- Directed by: William Beaudine
- Written by: Ted Healy Matty Brooks
- Starring: Ted Healy The Three Stooges Bonnie Bonnell Muriel Evans Heinie Conklin Lew Harvey Jimmy Hollywood Eddie Bartell Henry Taylor Tut Mace MGM Dancing Girls
- Music by: L. Wolfe Gilbert
- Distributed by: Metro-Goldwyn-Mayer
- Release date: May 12, 1934 (U.S.);
- Running time: 19:15
- Country: United States
- Language: English

= The Big Idea (1934 film) =

1934 American film by William Beaudine

The Big Idea was released by Metro-Goldwyn-Mayer on May 12, 1934, and is the fifth and last of five short films starring Ted Healy and His Stooges. The others are Nertsery Rhymes (1933), Plane Nuts (1933), Hello Pop! (1933), and Beer and Pretzels (1933). This act consisted of Ted Healy, Moe Howard, Larry Fine and Curly Howard. The latter 3 left the act in March 1934 to form The Three Stooges.

==Plot==
A scenario company president, played by Ted Healy, is trying to think but never ending visits to his office have him distracted. Being visited by a man with a gun, a woman who loves making a mess, and a trio of musicians can be distracting to anyone. Trying to think while all these wackos keep interrupting, hilarity is sure to ensue.

==Cast==
- Ted Healy as Scenario Company President
- Moe Howard as Healy's Stooge (as Howard)
- Larry Fine as Healy's Stooge (as Fine)
- Curly Howard as Healy's Stooge (as Howard)
- Bonnie Bonnell as Cleaning Lady
- Muriel Evans as Honey, Ted's Fiancée
- The Radio Rogues as Themselves (as Three Radio Rogues)
- Tut Mace as Dancer
- M-G-M Dancing Girls as Themselves

==Production==
Like other shorts Healy and the Stooges filmed at MGM, stock footage was utilized to fill out the 20 minutes. For The Big Idea, MGM used musical numbers edited out of the feature films Dancing Lady (1933), which has a supporting role by Healy and a cameo by the Stooges, and Going Hollywood (1933).

This is one of the last films and the fifth and final musical-comedy short subject in which the Three Stooges appeared with longtime partner Ted Healy.
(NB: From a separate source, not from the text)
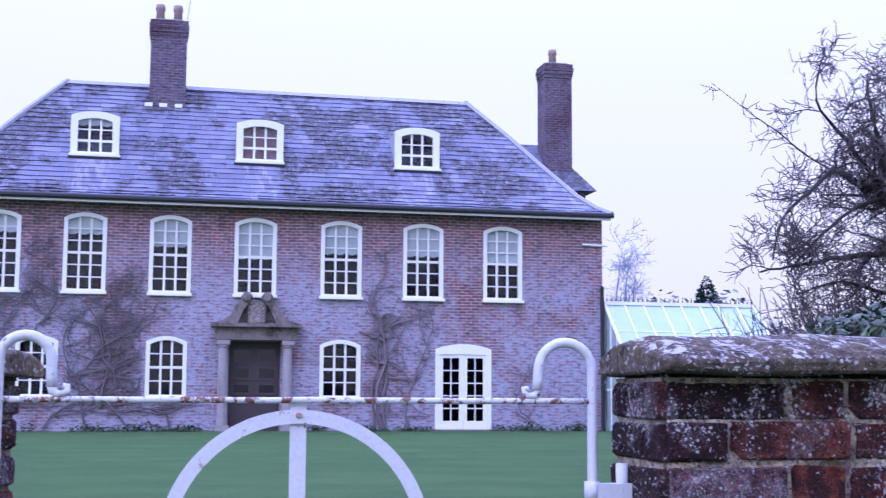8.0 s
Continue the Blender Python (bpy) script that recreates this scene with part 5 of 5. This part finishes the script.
part("roof", Mesh().add([(-31.7, -11.85, 3.08), (-31.7, -5.5, 3.08), (-35.1, -5.5, 4.70), (-35.1, -11.85, 4.70), (-38.4, -5.5, 3.08), (-38.4, -11.85, 3.08)], [(0, 1, 2, 3), (3, 2, 4, 5), (0, 3, 5), (1, 4, 2), (0, 5, 4, 1)]), M_SLATE2, ob_)
part("ridge", Mesh().tube([(-35.1, -11.9, 4.74), (-35.1, -5.5, 4.74)], 0.07, 6), M_LEAD, ob_)
part("gutter", Mesh().tube([(-31.68, -11.85, 3.1), (-31.68, -5.5, 3.1)], 0.05, 6), M_GUTTER, ob_)

shed = thing("low_shed", "long low shed with a pale slate roof behind the trees", "shed")
part("wall", Mesh().box(-36.0, -30.4, -58.0, -35.6, 0.1, 3.2), M_SHED, shed)
part("roof", Mesh().add([(-30.0, -58.0, 3.15), (-30.0, -35.3, 3.15), (-33.2, -35.3, 4.25), (-33.2, -58.0, 4.25), (-36.4, -35.3, 3.15), (-36.4, -58.0, 3.15)], [(0, 1, 2, 3), (3, 2, 4, 5), (0, 3, 5), (1, 4, 2), (0, 5, 4, 1)]), M_SLATE2, shed, "pale grey slate roof")

gh = thing("greenhouse", "white-framed lean-to greenhouse against the house", "greenhouse")
RX, RZ, EXG, EZG, GA, GB = -29.1, 3.52, -26.9, 1.45, 11.30, 15.45
part("roof_glass", Mesh().add([(RX, GA, RZ), (RX, GB, RZ), (EXG, GB, EZG), (EXG, GA, EZG), (RX, GA, RZ - 0.01), (RX, GB, RZ - 0.01), (EXG, GB, EZG - 0.01), (EXG, GA, EZG - 0.01)], [(0, 1, 2, 3), (4, 7, 6, 5)]), M_GGLASS, gh)
for k in range(9):
    y = GA + (GB - GA) * k / 8
    part("rafter", Mesh().tube([(RX, y, RZ + 0.02), (EXG, y, EZG + 0.02)], 0.05 if k in (0, 8) else 0.034, 4), M_WHITE, gh)
for u in (0.36, 0.7):
    part("purlin", Mesh().tube([(RX + (EXG - RX) * u, GA, RZ + (EZG - RZ) * u + 0.01), (RX + (EXG - RX) * u, GB, RZ + (EZG - RZ) * u + 0.01)], 0.014, 4), M_WHITE, gh)
part("ridge", Mesh().box(RX - 0.06, RX + 0.06, GA - 0.05, GB + 0.05, RZ - 0.02, RZ + 0.07), M_WHITE, gh)
for k in range(34):
    y = GA + (GB - GA) * (k + 0.5) / 34
    part("cresting", Mesh().tube([(RX, y, RZ + 0.07), (RX, y, RZ + 0.2)], [0.022, 0.005], 4), M_GUTTER, gh)
part("gutter_board", Mesh().box(EXG - 0.03, EXG + 0.05, GA, GB, EZG - 0.1, EZG), M_WHITE, gh)
for y in (GA, GB):
    part("gable_glass", Mesh().add([(RX, y, 0.3), (EXG, y, 0.3), (EXG, y, EZG), (RX, y, RZ)], [(0, 1, 2, 3)]), M_GGLASS, gh)
    for k in range(6):
        u = k / 5
        part("stile", Mesh().box(RX + (EXG - RX) * u - 0.02, RX + (EXG - RX) * u + 0.02, y - 0.02, y + 0.02, 0.3, RZ + (EZG - RZ) * u), M_WHITE, gh)
    part("transom", Mesh().box(RX, EXG, y - 0.018, y + 0.018, 1.3, 1.36), M_WHITE, gh)
part("front_glass", Mesh().box(EXG - 0.01, EXG, GA, GB, 0.3, EZG - 0.1), M_GGLASS, gh)
part("back_wall", Mesh().box(RX - 0.25, RX - 0.1, GA, GB, 0.2, RZ - 0.02), M_HOUSE, gh)

# thatched cottage roof far along the wall
th = thing("thatched_cottage", "distant cottage with a rounded grey thatched roof", "cottage")
tm = Mesh()
prof = [(-4.2, 2.4), (-3.4, 3.6), (-2.0, 4.75), (-0.6, 5.45), (0.6, 5.45), (2.0, 4.75), (3.4, 3.6), (4.2, 2.4)]
for i in range(9):
    x = -39.0 + 10.0 * i / 8
    sq = 1 - 0.16 * (abs(i - 4) / 4) ** 3
    tm.v += [(x, 62 + a, 0.2 + b * sq + 0.05 * noise.noise((x, a, 0))) for a, b in prof]
for i in range(8):
    for k in range(7):
        tm.f.append((i * 8 + k, i * 8 + k + 1, i * 8 + 9 + k, i * 8 + 8 + k))
tm.f += [tuple(range(8)), tuple(64 + k for k in range(8))]
part("roof", tm, M_THATCH, th, "grey weathered thatch", smooth=True)
part("wall", Mesh().box(-38.5, -29.5, 58.6, 65.4, 0, 2.9), M_HOUSE, th)
part("chimney", Mesh().box(-31.6, -30.9, 61.7, 62.4, 4.8, 6.2), M_HOUSE, th)
limbs = []
bough(limbs, 0.42, 0.09, (-38, 66.4, 0.2), (-38, 66.4, 5.0), (-38, 65.2, 6.3), (-38.3, 62.6, 7.0))
bough(limbs, 0.26, 0.08, (-38, 66.4, 4.9), (-37.8, 67.6, 6.4), (-38, 70.4, 7.1))
bough(limbs, 0.24, 0.08, (-38, 66.4, 5.1), (-38.2, 66.2, 6.7), (-38, 66.5, 7.7))
bough(limbs, 0.2, 0.07, (-38, 66.0, 5.5), (-37.6, 64.3, 6.9), (-38, 63.8, 7.5))
bough(limbs, 0.2, 0.07, (-38, 67.0, 5.7), (-38.4, 68.4, 7.0), (-38, 69.2, 7.6))
bare_tree("spreading_oak", "distant bare spreading oak above the thatch", limbs, [(11, 1.3, 0.22, 0.05, 5, 4, 0.35), (8, 0.7, 0.26, 0.03, 4, 3, 0.2)], 9, M_BARK2, M_TWIG, sides=6, thin=0.016, full=0.2)

# power line: twin pole and a slack wire
pole = thing("power_pole", "distant twin-post wooden power pole", "pole")
for y in (72.15, 73.8):
    part("post", Mesh().tube([(-60, y, 0.2), (-60, y, 7.7)], [0.11, 0.09], 8), M_POLE, pole)
part("crossarm", Mesh().box(-60.06, -59.94, 71.85, 74.1, 7.52, 7.66), M_POLE, pole)
part("fuse_box", Mesh().box(-60.1, -59.9, 73.85, 74.1, 5.9, 6.3), M_POLE, pole)
cable = []
for i in range(25):
    y = 13.8 + 16.0 * i / 24
    cable.append((-13.6, y, 2.95 + 0.115 * (y - 14.0) + 0.0088 * (y - 14.0) ** 2))
tagged(part("overhead_cable", Mesh().tube(cable, 0.007, 5), M_LEAD), "thin grey cable slung from the orchard tree across the sky", "cable")

# white bell-shaped finials beyond the left-hand run
for x, y, z in ((-8.0, -3.40, 1.80), (-8.6, -4.45, 1.73)):
    f = Mesh().tube([(x, y, 0.25), (x, y, z - 0.22), (x, y, z - 0.17), (x, y, z - 0.10), (x, y, z - 0.05), (x, y, z)], [0.15, 0.15, 0.135, 0.085, 0.03, 0.014], 14)
    tagged(part("garden_cloche", f, M_WHITE, smooth=True), "white bell-shaped garden ornament behind the wall", "ornament", group="white ornaments")

# ---- climbers on the house front ----
def climber(name, label, starts, spec, seed, y_lim, z_lim, mat):
    rng = random.Random(seed)
    t = thing(name, label, "climber")

    def grow(m, p, d, ln, r, level):
        pts = [p]
        for i in range(6):
            d = (d + Vector((0, rng.gauss(0, 0.3), rng.gauss(0.05, 0.2)))).normalized()
            q = pts[-1] + d * ln / 6
            q.x = HX + 0.02 + r + rng.uniform(0, 0.03)
            if not (y_lim[0] < q.y < y_lim[1] and 0.3 < q.z < z_lim) or any(o[0] - 0.06 < q.y < o[1] + 0.06 and o[2] - 0.1 < q.z < o[3] + 0.06 for o in openings) or (1.25 < q.y < 3.55 and q.z < 3.6):
                break
            pts.append(q)
        if len(pts) > 1:
            m.tube(pts, [r * (1 - 0.6 * i / len(pts)) for i in range(len(pts))], 4, cap=False)
            if level < len(spec):
                num, l2 = spec[level]
                for k in range(num):
                    b = pts[rng.randrange(1, len(pts))]
                    grow(m, b.copy(), Vector((0, rng.choice((-1, 1)) * rng.uniform(0.3, 1.1), rng.uniform(-0.1, 1))).normalized(), l2 * rng.uniform(0.6, 1.3), r * 0.6, level + 1)

    for y, z, dy, ln, r in starts:
        m = Mesh()
        grow(m, Vector((HX + 0.05, y, z)), Vector((0, dy, 1)).normalized(), ln, r, 0)
        if m.v:
            part("stem", m, mat, t)


M_VINE = simple("grey_vine", (0.20, 0.175, 0.185), (0.045, 0.036, 0.04), 4, 0.95)
climber("wall_creeper", "leafless creeper spread over the brick house front", [(-5.3 + 0.32 * k, 0.35 + 0.5 * (k % 3), rnd(-0.3, 0.3), 2.2, 0.03) for k in range(19)] + [(-5.3 + 0.2 * k, 2.2 + 0.25 * (k % 6), rnd(-0.4, 0.4), 1.8, 0.022) for k in range(15)], [(5, 1.1), (5, 0.7), (3, 0.45)], 3, (-5.45, 1.6), 5.4, M_VINE)
M_VINE2 = simple("pale_vine", (0.20, 0.165, 0.18), (0.13, 0.10, 0.11), 6, 0.95)
climber("wistaria", "old bare wistaria trained on the house front", [(5.55, 0.3, 0.0, 3.4, 0.05), (5.6, 0.3, 0.12, 2.6, 0.04), (5.3, 0.3, -0.2, 2.4, 0.035), (6.2, 0.3, 0.1, 2.2, 0.03), (9.3, 0.3, 0.1, 1.2, 0.02)], [(5, 1.0), (3, 0.6), (2, 0.35)], 5, (4.9, 10.9), 4.9, M_VINE2)
for y0, s in ((5.25, 1), (5.62, -1)):
    loop = [(HX + 0.07, y0 + s * 0.22 * math.cos(a), 2.85 + 0.30 * math.sin(a)) for a in np.linspace(-1.9, 1.9, 12)]
    tagged(part("vine_loop", Mesh().tube(loop, 0.03, 6), M_VINE), "looped bare vine stem on the house wall", "climber")
# low border plants along the house foot
border = thing("border_plants", "low green border plants along the house foot", "plants")
bm_ = Mesh()
rb = random.Random(17)
for y0, y1 in ((-5.3, 1.2), (3.5, 6.6), (8.2, 10.8)):
    leaf_cloud(bm_, [((HX + 0.28 + rb.uniform(-0.1, 0.15), rb.uniform(y0, y1), 0.32), (0.2, 0.28, rb.uniform(0.07, 0.22))) for k in range(int((y1 - y0) * 4))], int((y1 - y0) * 260), 0.05, rb)
tagged(part("leaves", bm_, M_IVY, border), kind="stuff")

# ---- grass tufts and dead stalks at the wall foot ----
def tufts(name, label, places, num, seed, mat, h0, h1, width=0.004):
    rng = random.Random(seed)
    m = Mesh()
    for k in range(num):
        x, y = places(rng)
        z = ground_height(x, y)
        h = rng.uniform(h0, h1)
        a = rng.uniform(0, math.tau)
        lean = rng.uniform(0.1, 0.9) * h
        dx, dy = math.cos(a), math.sin(a)
        wx, wy = -dy * width, dx * width
        m.add([(x - wx, y - wy, z - 0.02), (x + wx, y + wy, z - 0.02), (x + dx * lean * 0.35 + wx * 0.8, y + dy * lean * 0.35 + wy * 0.8, z + h * 0.6), (x + dx * lean * 0.35 - wx * 0.8, y + dy * lean * 0.35 - wy * 0.8, z + h * 0.6), (x + dx * lean, y + dy * lean, z + h * 0.95)], [(0, 1, 2, 3), (3, 2, 4)])
    tagged(part(name, m, mat), label, "grass", kind="stuff")


tufts("verge_grass", "long green grass tufts along the wall foot", lambda r: (0.03 + abs(r.gauss(0, 0.45)), r.uniform(2.9, 7.5)), 16000, 1, M_BLADE, 0.05, 0.16)
tufts("verge_grass", "long green grass along the rose brick wall foot", lambda r: (lambda s, d: (-0.45 - 0.242 * s + 0.97 * d, -0.327 - 0.97 * s - 0.242 * d))(r.uniform(2.4, 7.0), 0.03 + abs(r.gauss(0, 0.4))), 9000, 2, M_BLADE, 0.05, 0.15)
tufts("dead_stalks", "dry brown stalks beside the gate pier", lambda r: (-0.28 + r.gauss(0, 0.05), 0.915 + r.gauss(0, 0.03)), 160, 3, M_DEAD, 0.3, 0.62, 0.003)
leaf = Mesh()
rd = random.Random(4)
for k in range(5):
    c = Vector((0.55 + rd.gauss(0, 0.03), 4.95 + rd.gauss(0, 0.03), ground_height(0.5, 4.95) + 0.12 + rd.gauss(0, 0.01)))
    a, b = Vector((rd.gauss(0, 1), rd.gauss(0, 1), 0.3)).normalized() * 0.03, Vector((rd.gauss(0, 1), rd.gauss(0, 1), 0.2)).normalized() * 0.02
    leaf.add([c - a, c + b, c + a, c - b], [(0, 1, 2, 3)])
tagged(part("dead_leaf", leaf, M_DEAD), "reddish dead leaf lying on the grass", "leaf")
By the time of the release of The Big Idea, the Three Stooges had signed a new contract with Columbia Pictures to do a series of comedy short films without Healy, beginning with Woman Haters (1934).

==Home Video Releases==
The Big Idea was released on DVD in 2014 as part of the Warner Archive Collection Classic Shorts from the Dream Factory, Volume 3, which includes all 5 Ted Healy and His Stooges MGM shorts as well as the 2-color 1934 MGM short Roast-Beef and Movies featuring Jerome "Curly" Howard. The Big Idea is included as an extra on the Warner Archive Collection Blu-ray release of the 1934 movie Manhattan Melodrama. The Blu-ray was released October 28, 2025.